In his book The Powers of War and Peace: The Constitution and Foreign Affairs after 9/11, University of California law professor John Yoo, an alumnus of the Bush Office of Legal Counsel, argues that the power to declare war is basically just the authority to fix the rights and privileges of belligerents and combatants under the laws of war (e.g., legitimating attacks on persons and property, permitting seizures of contraband supplied by neutrals, etc.). This enumerated congressional power would not, on this interpretation, be much of a limitation on presidential war-making — especially when the goals of a military operation are limited and fall short of “total war.”
The Framers wanted both Congress and the president in the mix when it came to involving the country in armed hostilities. Settling on a congressional power to declare war was a compromise between those who wanted legislative dominance and those who wanted a freer presidential hand. The compromise did not resolve the tension, but it is indicative of an intention to give the people’s representatives a substantial role, a role they have rarely taken on.
We have not had a formal “declaration of war” from our Congress since 1941 and we have had numerous military actions around the globe including Korea, the Dominican Republic, Vietnam, Panama, Lebanon, Grenada, Bosnia, Kosovo, Kuwait, Afghanistan, Iraq and now Libya. While I am not in favor of our intervention in Libya I do, however, believe the President of the United States has the authority to engage the United States military into the UN sanctioned action.

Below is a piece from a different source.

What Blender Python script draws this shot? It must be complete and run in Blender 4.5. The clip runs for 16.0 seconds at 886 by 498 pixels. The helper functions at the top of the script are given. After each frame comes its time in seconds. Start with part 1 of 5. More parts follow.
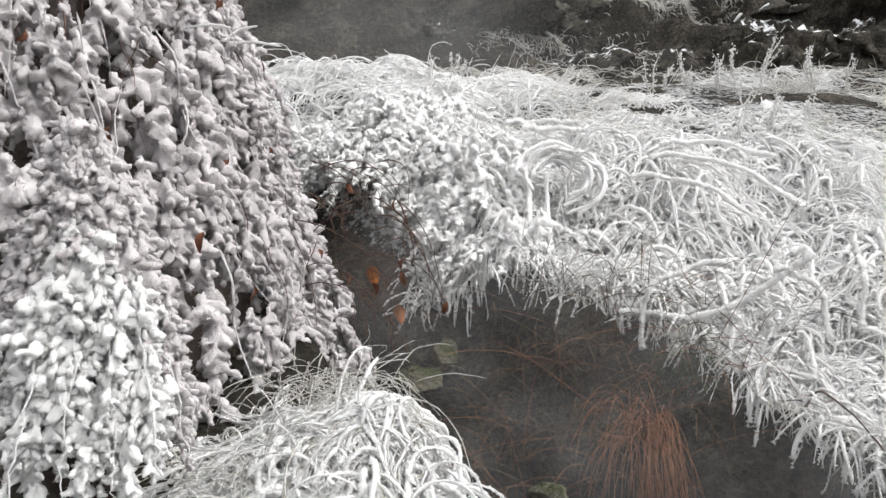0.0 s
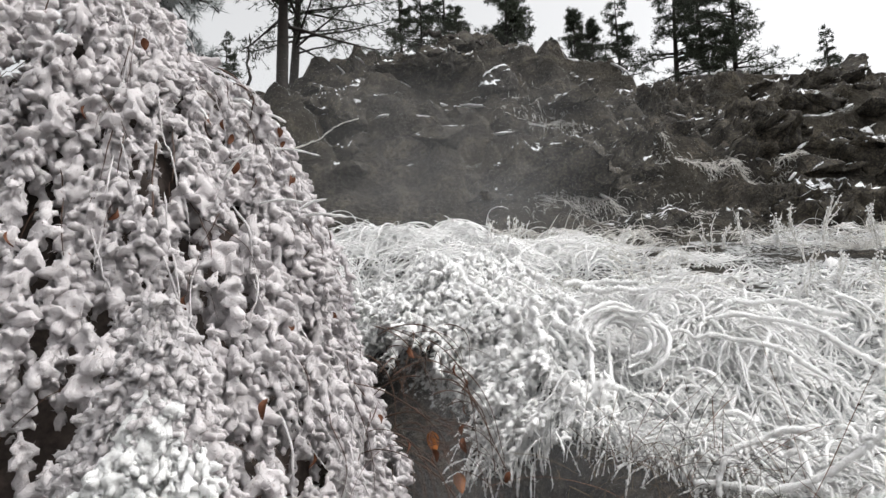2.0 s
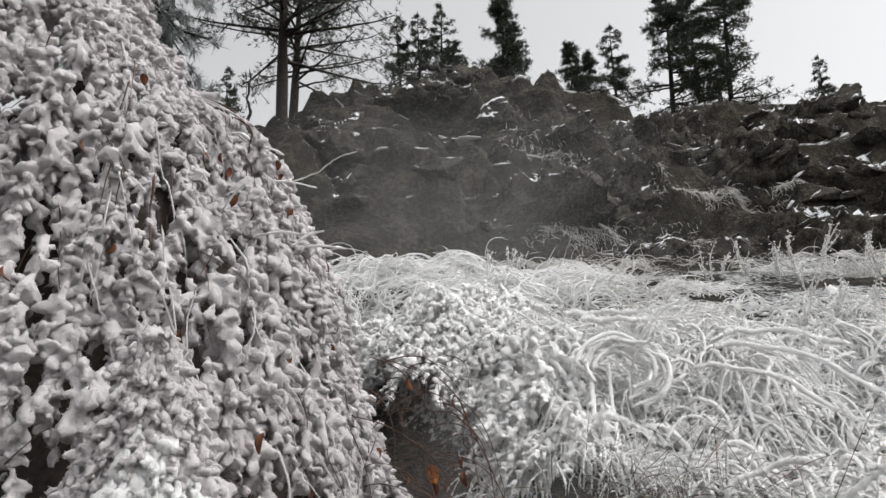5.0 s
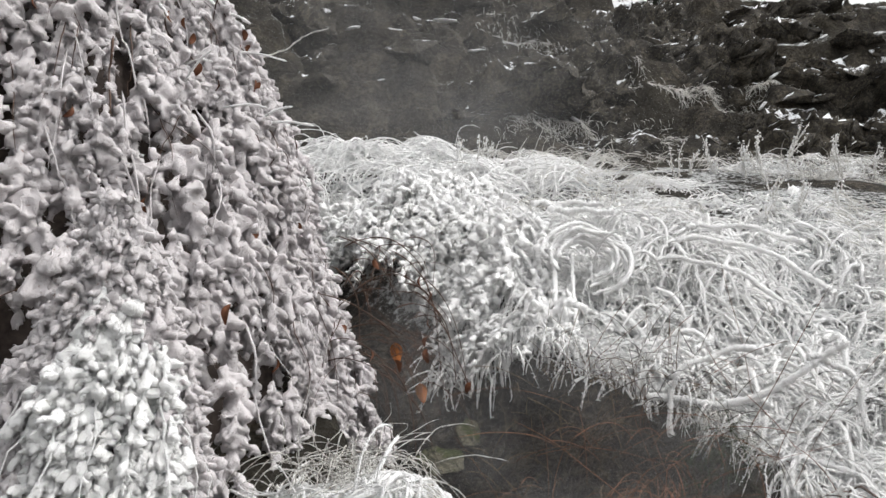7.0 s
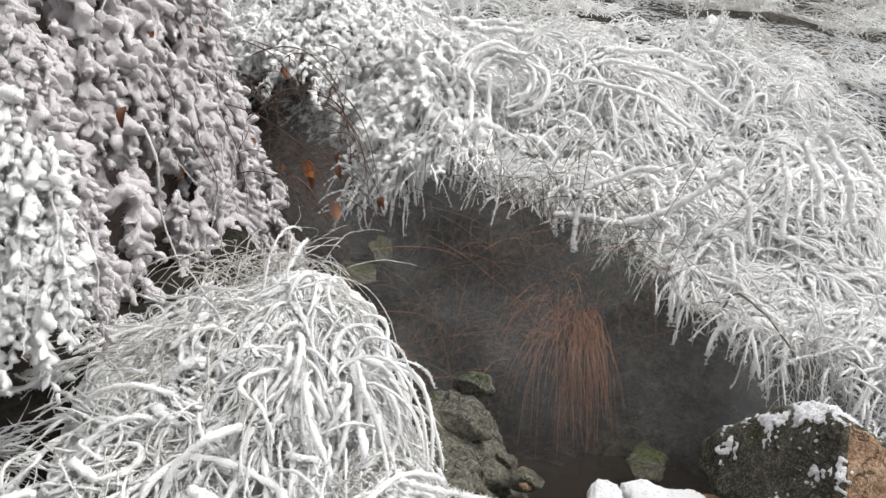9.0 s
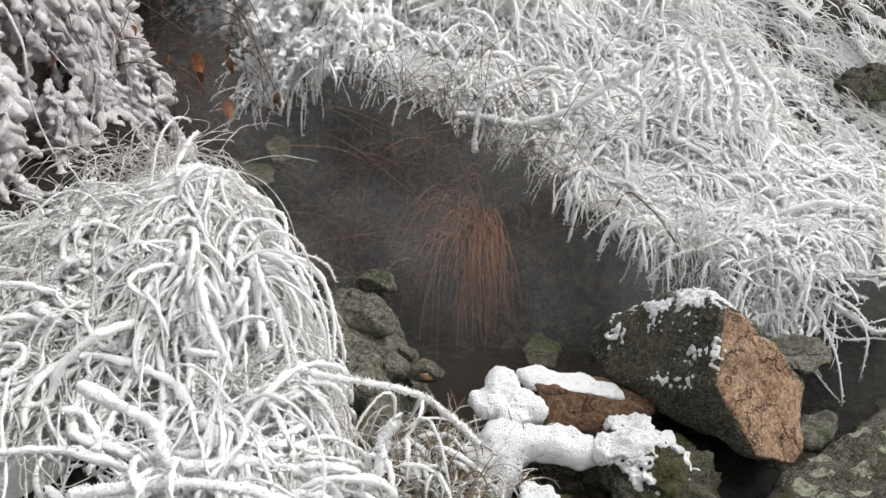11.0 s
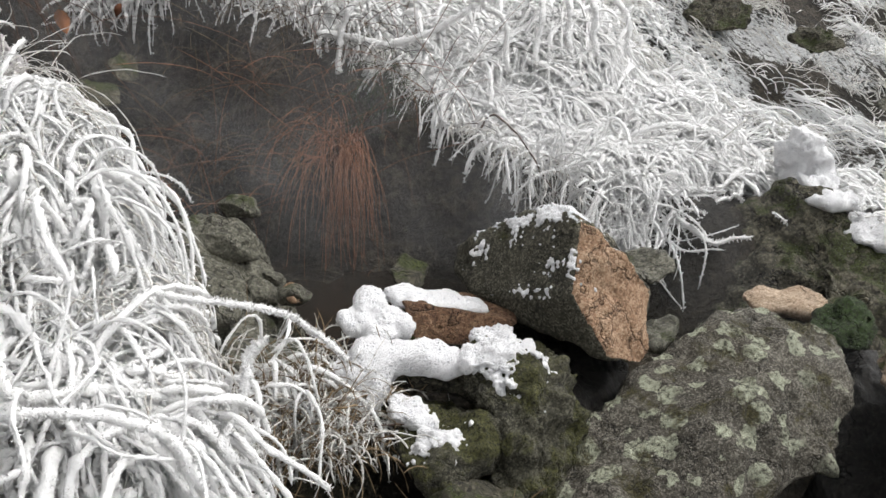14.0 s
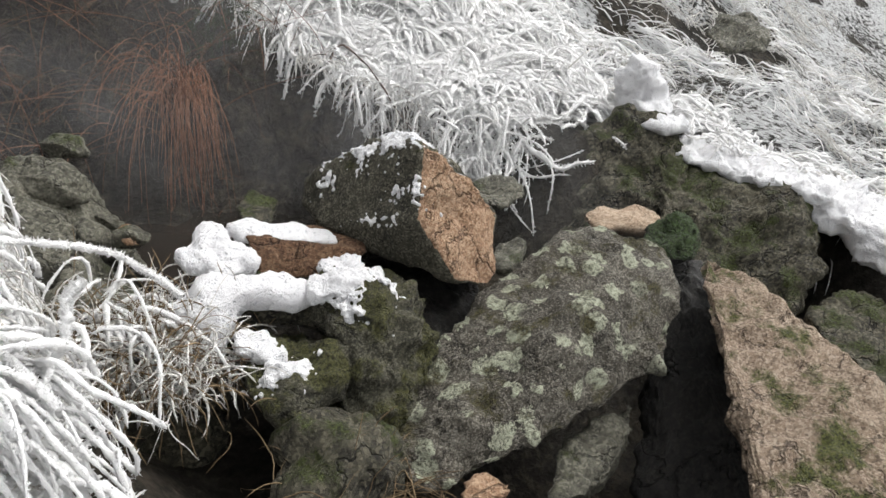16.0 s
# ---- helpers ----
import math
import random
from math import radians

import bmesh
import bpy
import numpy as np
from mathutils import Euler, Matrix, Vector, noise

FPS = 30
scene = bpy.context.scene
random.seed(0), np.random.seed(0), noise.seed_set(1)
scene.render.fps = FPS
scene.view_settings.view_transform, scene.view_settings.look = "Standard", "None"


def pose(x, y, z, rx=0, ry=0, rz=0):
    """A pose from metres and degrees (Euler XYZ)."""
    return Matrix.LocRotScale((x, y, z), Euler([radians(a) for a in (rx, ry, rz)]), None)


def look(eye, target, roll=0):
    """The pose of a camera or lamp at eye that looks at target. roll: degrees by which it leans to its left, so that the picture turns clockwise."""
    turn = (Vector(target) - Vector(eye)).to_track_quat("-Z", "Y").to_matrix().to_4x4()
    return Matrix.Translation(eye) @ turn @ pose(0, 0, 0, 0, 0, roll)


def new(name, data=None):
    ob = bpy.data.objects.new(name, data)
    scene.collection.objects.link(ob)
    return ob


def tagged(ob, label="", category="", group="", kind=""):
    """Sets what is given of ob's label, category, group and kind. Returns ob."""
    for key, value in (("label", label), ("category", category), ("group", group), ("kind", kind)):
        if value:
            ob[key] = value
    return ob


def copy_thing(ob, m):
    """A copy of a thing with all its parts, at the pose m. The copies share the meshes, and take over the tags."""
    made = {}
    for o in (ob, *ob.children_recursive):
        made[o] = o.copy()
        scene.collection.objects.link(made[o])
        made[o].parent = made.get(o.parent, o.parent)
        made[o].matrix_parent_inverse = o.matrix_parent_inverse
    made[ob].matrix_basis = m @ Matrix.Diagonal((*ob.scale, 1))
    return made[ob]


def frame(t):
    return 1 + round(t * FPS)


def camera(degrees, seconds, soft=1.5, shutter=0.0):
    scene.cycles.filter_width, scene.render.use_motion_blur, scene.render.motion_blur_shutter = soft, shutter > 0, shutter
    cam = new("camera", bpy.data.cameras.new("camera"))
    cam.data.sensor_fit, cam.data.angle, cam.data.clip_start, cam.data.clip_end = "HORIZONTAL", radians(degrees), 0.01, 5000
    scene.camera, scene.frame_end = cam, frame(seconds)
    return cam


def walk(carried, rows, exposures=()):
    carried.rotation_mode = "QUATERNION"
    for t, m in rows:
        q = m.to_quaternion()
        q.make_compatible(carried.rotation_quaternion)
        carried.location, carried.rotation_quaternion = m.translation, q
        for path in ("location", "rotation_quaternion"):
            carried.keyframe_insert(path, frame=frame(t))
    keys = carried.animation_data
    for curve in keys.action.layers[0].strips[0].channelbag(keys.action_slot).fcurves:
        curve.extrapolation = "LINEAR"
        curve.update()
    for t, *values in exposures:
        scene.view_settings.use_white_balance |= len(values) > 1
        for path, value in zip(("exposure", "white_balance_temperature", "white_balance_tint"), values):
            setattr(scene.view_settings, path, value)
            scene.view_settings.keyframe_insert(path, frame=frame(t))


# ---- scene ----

Presidents can use Congress as political cover, and many do, for any military intervention, but he does not have to get their permission. On the other hand Congress has the power of the purse and can defund a military action any time they so desire. This is how or involvement in Vietnam ended. It was not the War Powers Act that got us out of Vietnam — it was Congress closing the purse strings on the war.
Isn’t it about time for the media and so called professors like Ms. Heldman to act responsibly and report facts, not their ideological biases?